125.8576/11–845: Telegram

The Consulate General at Shanghai to the Secretary of State 32

43. Foreign Service radio communications in China.

Present facilities available to us are ample, consisting of good internal communications through OWI, U. S. Navy and Marines and U. S. Army. Externally we rely principally on Navy and in North China on Marine Corps but Army facilities with India also available. Chinese Government and commercial facilities are now slow and inadequate. The possibility exists that some of our offices if relying solely on those services would be cut off by civil strife or breakdown of those services. The probability is that our radio traffic will be heavy and if commercial facilities alone are used very expensive.
Under circumstances we must have radio services which will be quick and sure at all times under all conditions. We will inherit the OWI radio network in China on January 1. At present it is technically tied up with the U. S. Army Signal Corps but in reality operates independently with stations in Shanghai, Canton, Peiping, Tientsin, Hankow, Chungking, Kunming and additional stations are contemplated in Formosa and Manchuria within the month. William L. Holland, [Page 1470] the Acting Director of the China Division of OWI, now USIS, is in Washington and is familiar with OWI China setup and inefficient service supplied by Ministry of Communications often actuated by political motives.

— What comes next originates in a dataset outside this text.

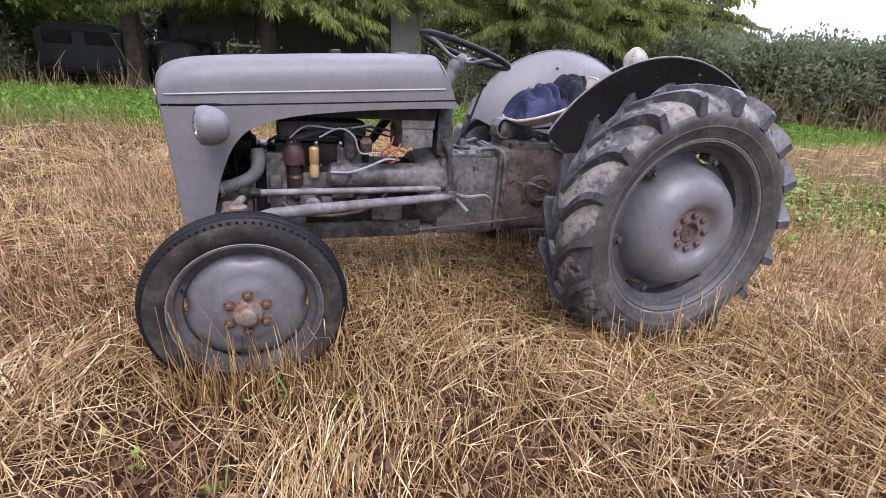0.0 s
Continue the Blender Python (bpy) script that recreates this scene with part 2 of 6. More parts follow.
SEAT = surface("worn_seat_pan", [(0.3, (0.36, 0.29, 0.23)), (0.6, (0.50, 0.44, 0.38)), (0.85, (0.58, 0.55, 0.50))], 8, (0.5, 0.75),
               wear=[((0.28, 0.14, 0.08), 12, 0.62)], bump=0.15)
DENIM = surface("blue_denim", [(0.35, (0.019, 0.023, 0.048)), (0.5, (0.034, 0.041, 0.084)), (0.65, (0.064, 0.073, 0.132))], 9, (0.85, 0.95), bump=0.4, bump_scale=350, fine=250, spec=0.15)
NAVY = surface("navy_lining", [(0.35, (0.010, 0.011, 0.018)), (0.65, (0.028, 0.030, 0.042))], 12, (0.7, 0.9), bump=0.3, bump_scale=200, spec=0.2)
REFLECT = surface("lamp_reflector", [(0.3, (0.72, 0.72, 0.7)), (0.8, (0.85, 0.85, 0.83))], 30, (0.15, 0.3), metal=0.9, bump=0.0)
COPPER = surface("orange_wire", [(0.3, (0.20, 0.06, 0.025)), (0.8, (0.36, 0.13, 0.05))], 30, (0.4, 0.6), bump=0.0)
CABLE = surface("grey_cable", [(0.3, (0.22, 0.23, 0.25)), (0.8, (0.4, 0.41, 0.43))], 30, (0.4, 0.6), bump=0.0)
RED_CABLE = surface("red_cable", [(0.3, (0.22, 0.015, 0.015)), (0.8, (0.33, 0.03, 0.03))], 30, (0.4, 0.6), bump=0.0)

GLASS = bpy.data.materials.new("lamp_glass")
GLASS.use_nodes = True
gb = GLASS.node_tree.nodes["Principled BSDF"]
gb.inputs["Base Color"].default_value = (0.95, 0.95, 0.93, 1)
gb.inputs["Roughness"].default_value, gb.inputs["IOR"].default_value, gb.inputs["Transmission Weight"].default_value = 0.12, 1.45, 1.0


# ---- mesh building ----
class Geo:
    """Vertices and faces gathered for one mesh; side = -1 mirrors across the tractor's middle."""

    def __init__(self, side=1):
        self.v, self.f, self.side = [], [], side

    def add(self, verts, faces):
        n = len(self.v)
        self.v += [tuple(p) for p in verts]
        self.f += [tuple(i + n for i in f) for f in faces]
        return self

    def grid(self, rows, close_u=False, close_v=False):
        """Rows of points of equal count, joined into quads. close_u: each row is a ring."""
        nr, nc = len(rows), len(rows[0])
        faces = []
        for i in range(nr if close_v else nr - 1):
            for j in range(nc if close_u else nc - 1):
                a, b = i * nc + j, i * nc + (j + 1) % nc
                c, d = ((i + 1) % nr) * nc + (j + 1) % nc, ((i + 1) % nr) * nc + j
                faces.append((a, b, c, d))
        return self.add([p for r in rows for p in r], faces)

    def sheet(self, rows, thick, close_u=False):
        """A grid with thickness along its own normals."""
        a = np.array(rows, float)
        du = np.roll(a, -1, 1) - np.roll(a, 1, 1) if close_u else np.gradient(a, axis=1)
        n = np.cross(du, np.gradient(a, axis=0))
        n /= np.linalg.norm(n, axis=2, keepdims=True) + 1e-9
        b = a - n * thick
        nr, nc = a.shape[:2]
        self.grid(a.tolist(), close_u)
        base = len(self.v)
        self.add(b.reshape(-1, 3).tolist(), [])
        o, q = base - nr * nc, base
        span = range(nc if close_u else nc - 1)
        for i in range(nr - 1):
            for j in span:
                k = (j + 1) % nc
                self.f.append((q + i * nc + j, q + (i + 1) * nc + j, q + (i + 1) * nc + k, q + i * nc + k))
        for i in (0, nr - 1):
            for j in span:
                k = (j + 1) % nc
                f = (o + i * nc + j, q + i * nc + j, q + i * nc + k, o + i * nc + k)
                self.f.append(f if i == 0 else f[::-1])
        if not close_u:
            for j in (0, nc - 1):
                for i in range(nr - 1):
                    f = (o + i * nc + j, o + (i + 1) * nc + j, q + (i + 1) * nc + j, q + i * nc + j)
                    self.f.append(f if j == 0 else f[::-1])
        return self

    def lathe(self, profile, centre=(0, 0, 0), axis=(0, 1, 0), n=32, cap=True):
        """Profile of (radius, distance along the axis)."""
        ax = Vector(axis).normalized()
        u = ax.orthogonal().normalized()
        w = ax.cross(u)
        c = Vector(centre)
        rows = [[c + ax * d + (u * math.cos(2 * math.pi * k / n) + w * math.sin(2 * math.pi * k / n)) * r for k in range(n)] for r, d in profile]
        base = len(self.v)
        self.grid(rows, close_u=True)
        if cap:
            self.f.append(tuple(base + k for k in range(n))[::-1])
            last = base + (len(rows) - 1) * n
            self.f.append(tuple(last + k for k in range(n)))
        return self

    def tube(self, pts, r, n=8, smooth=0, cap=True):
        """A round bar along points; r a number or one radius per given point."""
        p = [Vector(q) for q in pts]
        rad = list(r) if isinstance(r, (list, tuple)) else [r] * len(p)
        if smooth:
            q, rr = [], []
            for i in range(len(p) - 1):
                a, b, c, d = p[max(i - 1, 0)], p[i], p[i + 1], p[min(i + 2, len(p) - 1)]
                for s in range(smooth):
                    t = s / smooth
                    q.append(0.5 * (2 * b + (c - a) * t + (2 * a - 5 * b + 4 * c - d) * t * t + (3 * b - a - 3 * c + d) * t ** 3))
                    rr.append(rad[i] + (rad[i + 1] - rad[i]) * t)
            p, rad = q + [p[-1]], rr + [rad[-1]]
        rows, u = [], None
        for i, c in enumerate(p):
            tan = (p[min(i + 1, len(p) - 1)] - p[max(i - 1, 0)]).normalized()
            u = tan.orthogonal().normalized() if u is None else (u - tan * u.dot(tan)).normalized()
            w = tan.cross(u)
            rows.append([c + (u * math.cos(2 * math.pi * k / n) + w * math.sin(2 * math.pi * k / n)) * rad[i] for k in range(n)])
        base = len(self.v)
        self.grid(rows, close_u=True)
        if cap:
            self.f.append(tuple(base + k for k in range(n))[::-1])
            last = base + (len(rows) - 1) * n
            self.f.append(tuple(last + k for k in range(n)))
        return self

    def box(self, centre, size, bevel=0.004, turn=None, taper=None):
        """A bevelled block. taper: factors (x, y) for its top."""
        bm = bmesh.new()
        bmesh.ops.create_cube(bm, size=1)
        for v in bm.verts:
            if taper and v.co.z > 0:
                v.co.x, v.co.y = v.co.x * taper[0], v.co.y * taper[1]
            v.co = Vector((v.co.x * size[0], v.co.y * size[1], v.co.z * size[2]))
        if bevel:
            bmesh.ops.bevel(bm, geom=list(bm.edges), offset=bevel, segments=2, affect="EDGES", profile=0.6)
        m = Matrix.Translation(centre) @ (turn or Matrix())
        bm.verts.index_update()
        self.add([m @ v.co for v in bm.verts], [[v.index for v in f.verts] for f in bm.faces])
        bm.free()
        return self

    def bolt(self, c, axis, r=0.012, h=0.012):
        return self.lathe([(r * 1.25, -h * 0.3), (r * 1.25, 0), (r, 0), (r, h * 0.85), (r * 0.8, h)], c, axis, 6)

    def mesh(self, name, angle=35):
        me = bpy.data.meshes.new(name)
        s = self.side
        me.from_pydata([(x, y * s, z) for x, y, z in self.v], [], self.f if s > 0 else [f[::-1] for f in self.f])
        me.validate()
        me.shade_smooth()
        me.set_sharp_from_angle(angle=radians(angle))
        return me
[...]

He should be contacted.
The other possibility is to set up stations throughout China with U. S. Navy equipment and personnel. Naval Attaché Kenney states he is ready to do this if it is requested by State Dept but that action must be taken promptly before equipment now in China is shipped away. The sets would remain his accountability.
The possibility exists that Chinese communications may be improved greatly within one year as it is rumored that UNRRA33 is supplying the Ministry of Communications with considerable modern equipment valued in the millions of dollars. Pending ability of Chinese Govt to supply efficient telegraph and radio service, they should not and probably would not raise objection to American circuits proposed above. At present both British and Russians operate circuits in China with the approval of the Chinese Govt. Akins, Chief of the China Division Communication Facilities [of] OWI, informs me Russians probably have more stations than authorized.
Embassy, please report your observations direct to Dept and repeat to Shanghai.
View of my transient character further action should be handled by Shanghai and Chungking.
Please instruct promptly.
Sent to Dept, repeated to Chungking.
  1. Telegram unsigned but probably from Richard P. Butrick, Acting Chief of the Division of Foreign Service Administration, on mission in China.
  2. United Nations Relief and Rehabilitation Administration.